REPUBLIKA.CO.ID, JAKARTA - Menteri Perindustrian, Mohamad S Hidayat, mengatakan, tingkat indeks kompetitif produk petrokimia yang berasal dari Indonesia dinilai masih lebih rendah dibandingkan sejumlah negara ASEAN lainnya. "Produk petrokimia Indonesia memiliki indeks kompetitif yang lebih rendah dibanding beberapa negara ASEAN, seperti Thailand, Malaysia, dan Singapura," kata MS Hidayat saat membuka seminar internasional bertajuk 'From Petrochemicals to Bio Chemicals: High Added Value Chemicals from Plantation Industry' di Jakarta, Rabu (9/3).
Menurut Menperin, hal ini terjadi antara lain karena Indonesia pada saat ini masih harus mengimpor beragam bahan petrokimia derivatif, seperti naphta, ethylene, propylene, dan paraxylenen. Indonesia, lanjutnya, juga diperkirakan harus membayar hingga 200 juta dolar AS per tahun untuk membayar biaya transportasi beragam bahan petrokimia derivatif tersebut.

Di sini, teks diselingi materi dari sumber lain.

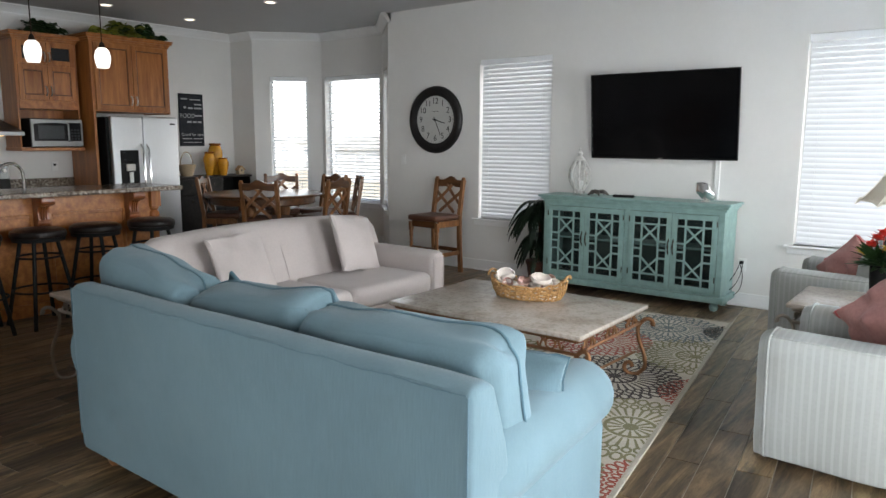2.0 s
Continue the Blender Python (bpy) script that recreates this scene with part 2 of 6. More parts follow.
LAMP_GLASS = glass("lamp_glass", (0.93, 0.97, 0.97), 0.08)
LAMP_GLASS.node_tree.nodes["Principled BSDF"].inputs["IOR"].default_value = 1.12
SHADE = fabric("cream_silk_shade", (0.84, 0.8, 0.71), var=0.03, slub=(0.4, 0.4, 3), depth=0.95)
SILVER = paint("antiqued_silver", (0.66, 0.64, 0.59), 0.42, metal=0.4, var=0.25, scale=30)
WHITEWASH = paint("whitewashed_lantern", (0.6, 0.59, 0.56), 0.5, var=0.2, scale=25)
PLASTIC = paint("white_plastic", (0.8, 0.8, 0.78), 0.35, var=0.02)
BULB = glow("lit_glass_shade", (1.0, 0.96, 0.9), 0.12)
CAN = glow("lit_can_lamp", (1.0, 0.86, 0.68), 0.2)
HOOD_LAMP = glow("lit_hood_lamp", (1.0, 0.66, 0.34), 0.3)

# ---- mesh helpers ----
def box(bm, x0, x1, y0, y1, z0, z1, bevel=0.0, seg=1, m=None):
    r = bmesh.ops.create_cube(bm, size=1.0)
    vs = r["verts"]
    for v in vs:
        v.co = Vector(((x0 + x1) / 2 + v.co.x * (x1 - x0), (y0 + y1) / 2 + v.co.y * (y1 - y0), (z0 + z1) / 2 + v.co.z * (z1 - z0)))
    if bevel:
        es = list({e for v in vs for e in v.link_edges})
        out = bmesh.ops.bevel(bm, geom=es, offset=bevel, segments=seg, affect='EDGES', profile=0.5)
        vs = list({v for f in out["faces"] for v in f.verts} | {v for v in vs if v.is_valid})
    if m is not None:
        bmesh.ops.transform(bm, matrix=m, verts=vs)
    return vs


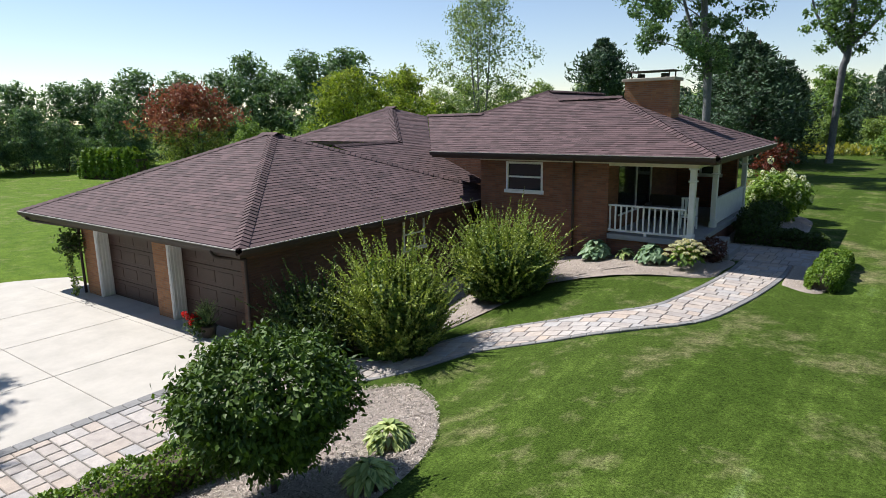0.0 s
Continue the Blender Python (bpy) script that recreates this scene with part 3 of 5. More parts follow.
def walk_frame(s):
    """Place and heading at a length s along the walk."""
    acc = 0.0
    for a, b in zip(walk_line, walk_line[1:]):
        d = math.hypot(b[0] - a[0], b[1] - a[1])
        if acc + d >= s:
            t = (s - acc) / d
            return a[0] + (b[0] - a[0]) * t, a[1] + (b[1] - a[1]) * t, (b[0] - a[0]) / d, (b[1] - a[1]) / d
        acc += d
    a, b = walk_line[-2:]
    d = math.hypot(b[0] - a[0], b[1] - a[1])
    return b[0], b[1], (b[0] - a[0]) / d, (b[1] - a[1]) / d


WALK_LEN = sum(math.hypot(b[0] - a[0], b[1] - a[1]) for a, b in zip(walk_line, walk_line[1:]))


def on_walk(s, o, h=0.0):
    x, y, dx, dy = walk_frame(s)
    x, y = x - dy * o, y + dx * o
    return (x, y, ground_z(x, y) + h)


def strip_piece(name, at, s0, s1, o0, o1, h, mat, parent, gap=0.012):
    """One paver between lengths s0, s1 and offsets o0, o1, with a small chamfer."""
    g, c = gap, 0.012
    lo = [at(s, o, -0.05) for s, o in ((s0 + g, o0 + g), (s1 - g, o0 + g), (s1 - g, o1 - g), (s0 + g, o1 - g))]
    e = [at(s, o, h - c) for s, o in ((s0 + g, o0 + g), (s1 - g, o0 + g), (s1 - g, o1 - g), (s0 + g, o1 - g))]
    t = [at(s, o, h) for s, o in ((s0 + g + c, o0 + g + c), (s1 - g - c, o0 + g + c), (s1 - g - c, o1 - g - c), (s0 + g + c, o1 - g - c))]
    v = lo + e + t
    f = [(8, 9, 10, 11)] + [(i, (i + 1) % 4, 4 + (i + 1) % 4, 4 + i) for i in range(4)] + [(4 + i, 4 + (i + 1) % 4, 8 + (i + 1) % 4, 8 + i) for i in range(4)]
    return raw(name, v, f, mat, parent)


def lay_pavers(at, length, o_lo, o_hi, unit_w, parent, seed, h=0.05, edge=0.14):
    """Random ashlar: bays of one large, or two and three smaller pavers, and an edge course."""
    rng = random.Random(seed)
    lo, hi = o_lo + edge, o_hi - edge
    s = 0.0
    while s < length - 0.05:
        d = rng.choice((0.3, 0.42, 0.42, 0.56))
        s1 = length if length - s - d < 0.12 else s + d
        o = lo - rng.uniform(0, 0.2)
        while o < hi - 0.02:
            w = unit_w * rng.choice((0.55, 0.8, 1.0, 1.25))
            o1 = hi if hi - o - w < 0.1 else o + w
            a = max(o, lo)
            if o1 - a > 0.05:
                if d > 0.5 and rng.random() < 0.6:
                    m = s + (s1 - s) * rng.choice((0.4, 0.5, 0.6))
                    strip_piece("paver", at, s, m, a, o1, h + rng.uniform(-0.004, 0.004), PAVER, parent)
                    strip_piece("paver", at, m, s1, a, o1, h + rng.uniform(-0.004, 0.004), PAVER, parent)
                else:
                    strip_piece("paver", at, s, s1, a, o1, h + rng.uniform(-0.004, 0.004), PAVER, parent)
            o = o1
        s = s1
    if edge:
        k = int(length / 0.32)
        for i in range(k):
            for a, b in ((o_lo, o_lo + edge), (o_hi - edge, o_hi)):
                strip_piece("edge_paver", at, length * i / k, length * (i + 1) / k, a, b, h + 0.004, EDGER, parent, 0.006)



def to_walk(x, y):
    """Length along the walk and offset from its middle of a place."""
    acc, best = 0.0, (1e9, 0, 0)
    for a, b in zip(walk_line, walk_line[1:]):
        dx, dy = b[0] - a[0], b[1] - a[1]
        d = math.hypot(dx, dy)
        t = ((x - a[0]) * dx + (y - a[1]) * dy) / (d * d)
        t = min(1.0 if b is not walk_line[-1] else 9.0, max(0.0 if a is not walk_line[0] else -9.0, t))
        gap = math.hypot(x - a[0] - t * dx, y - a[1] - t * dy)
        if gap < best[0]:
            best = (gap, acc + t * d, ((y - a[1]) * dx - (x - a[0]) * dy) / d)
        acc += d
    return best[1], best[2]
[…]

Ia mengemukakan, permasalahan pasokan bahan petrokimia yang terbatas itu juga mengakibatkan pentingnya ditemukan sumber bahan alternatif. "Salah satu alternatif potensial yang akan dikembangkan itu adalah berasal dari hasil pertanian atau perkebunan," kata Menperin.
Ia mencontohkan, minyak kelapa sawit (CPO) dapat menjadi komponen yang menjadi bahan mentah alternatif untuk industri petrokimia. Apalagi Indonesia merupakan penghasil CPO terbesar di dunia yang menghasilkan sekitar 50 persen dari seluruh pasokan minyak kelapa sawit global.
"Selain potensi besar, bahan mentah nabati dapat diperbaharui sehingga dapat mempertahankan sumber energi dan bahan mentah dalam jangka waktu yang lama," katanya.
Hidayat juga menuturkan, industri petrokimia adalah sektor industrial strategis yang kerap menjadi patokan bagi tingkat kecanggihan suatu negara di samping industri baja yang dimiliki negara tersebut.